The resignation on Monday of the nine MPs from the Telangana region has roughly halved the size of the Congress-led coalition’s parliamentary majority at a time when the administration of Manmohan Singh is fighting to regain the initiative aftercorruption scandals.
“It is a serious headache, among a whole lot of other headaches,” said E. Sridharan, director of an institute for the study of India at Pennsylvania university in the US.
Besides the MPs, 73 members of the Andhra Pradesh state legislative assembly – including 39 Congress members, of whom 11 are ministers in the state cabinet – also resigned, highlighting the strength of local feeling about the Telangana issue.
Last year, violent protests by both supporters and opponents of separate statehood for Telangana paralysed the city of Hyderabad, the Indian base for many global software companies, including Microsoft and Google.
“It is a very serious situation – it has been simmering for one and a half years and it is about to boil over,” said Mahesh Rangarajan, a Delhi university political analyst.
The Congress-led government will not collapse as a result of the resignations but Mr Rangarajan warned that the Telangana protest, and the possible collapse of the Andhra Pradesh state government, would be a distraction for the Congress before the monsoon session of parliament.
With 33 seats in parliament, Andhra Pradesh has been a bastion of support for the Congress in elections, giving the state a special significance to the party. But the issue of the state’s impoverished, water-scarce Telangana region poses a tough political challenge for the party.
Telangana residents are united in their belief that statehood will bring greater economic development to their region. But residents of Andhra Pradesh’s more affluent regions are strongly opposed to any partition.

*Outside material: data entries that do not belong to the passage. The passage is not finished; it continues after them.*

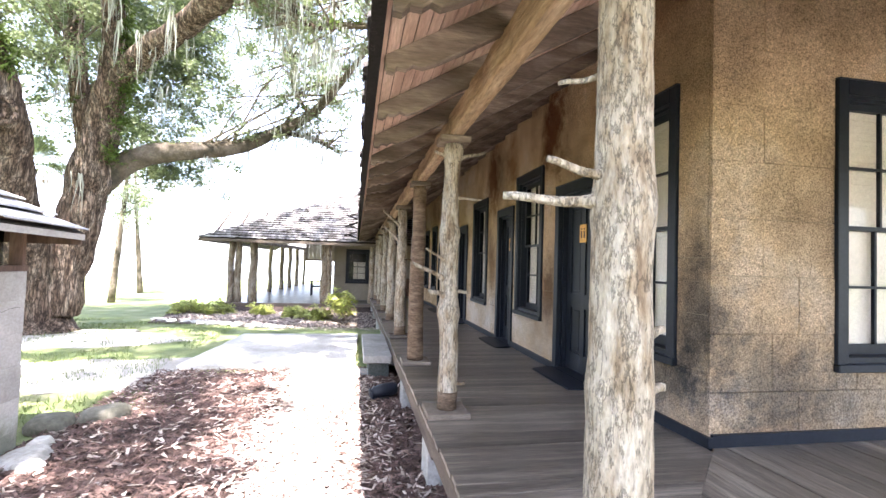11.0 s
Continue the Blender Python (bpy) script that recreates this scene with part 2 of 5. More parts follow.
ORANGE = material("cypress_wood", [(0.3, (0.19, 0.085, 0.032)), (0.5, (0.31, 0.145, 0.055)), (0.7, (0.41, 0.21, 0.09))], scale=(4, 4, 1), big=2, grain=14, rough=0.7, bump=0.3)
DOORWOOD = material("weathered_door_wood", [(0.3, (0.075, 0.046, 0.031)), (0.5, (0.135, 0.083, 0.055)), (0.7, (0.21, 0.14, 0.095))], scale=(4, 4, 0.8), big=2, grain=14, rough=0.75, bump=0.3)
FASCIA = material("white_fascia", [(0.3, (0.62, 0.63, 0.64)), (0.7, (0.78, 0.78, 0.77))], big=2, grain=20, rough=0.6, bump=0.1)
SCREEN = glass_material("screen_glass", (0.25, 0.25, 0.25), 0.12, 0.04)
SLOT = glass_material("slot_screen", (0.66, 0.66, 0.66), 0.0, 0.3, 0.0)
DARK = material("dark_interior", [(0.3, (0.014, 0.013, 0.013)), (0.7, (0.03, 0.027, 0.025))], rough=0.9, spec=0.05)
BLIND = material("white_blind", [(0.3, (0.60, 0.555, 0.49)), (0.7, (0.67, 0.625, 0.56))], rough=0.7, bump=0.05, vary=0.03)
GLASS = glass_material("window_glass", (0.975, 0.97, 0.955), alpha=0.008, gloss=0.09)
BARK = material("oak_bark", [(0.3, (0.095, 0.058, 0.038)), (0.45, (0.235, 0.16, 0.11)), (0.55, (0.39, 0.29, 0.21)), (0.7, (0.54, 0.45, 0.35))], scale=(5, 5, 0.9), big=1.8, grain=9, rough=0.95, bump=1.0, dist=0.10, speck=(0.42, 1.5), cracks=(3.0, 0.10, 0.88))
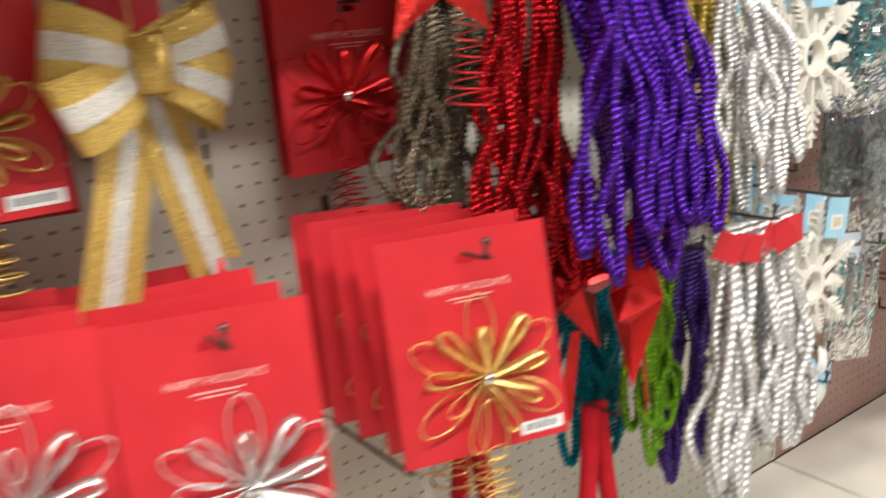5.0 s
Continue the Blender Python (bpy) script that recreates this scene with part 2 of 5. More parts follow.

Congress bolstered Telangana supporters’ hopes last year, when it pledged to start the process of state creation. But it then backpedalled and established a committee to study the pros and cons of a separate Telangana state.
That committee submitted its report in December but the government has yet to make any further move on the issue, and Mr Rangarajan said the government would now have to “take a view.”
P. Chidambaram, India’s home minister, on Monday sought to play down the impact of the resignations, explaining that the government was seeking a consensus on the contentious issue.
“There is no need to be alarmed,” he said. “The resignations did not come as a surprise to us ... We are trying to work out a consensus ... these are complex and extremely serious issues ... one has to show understanding and patience.”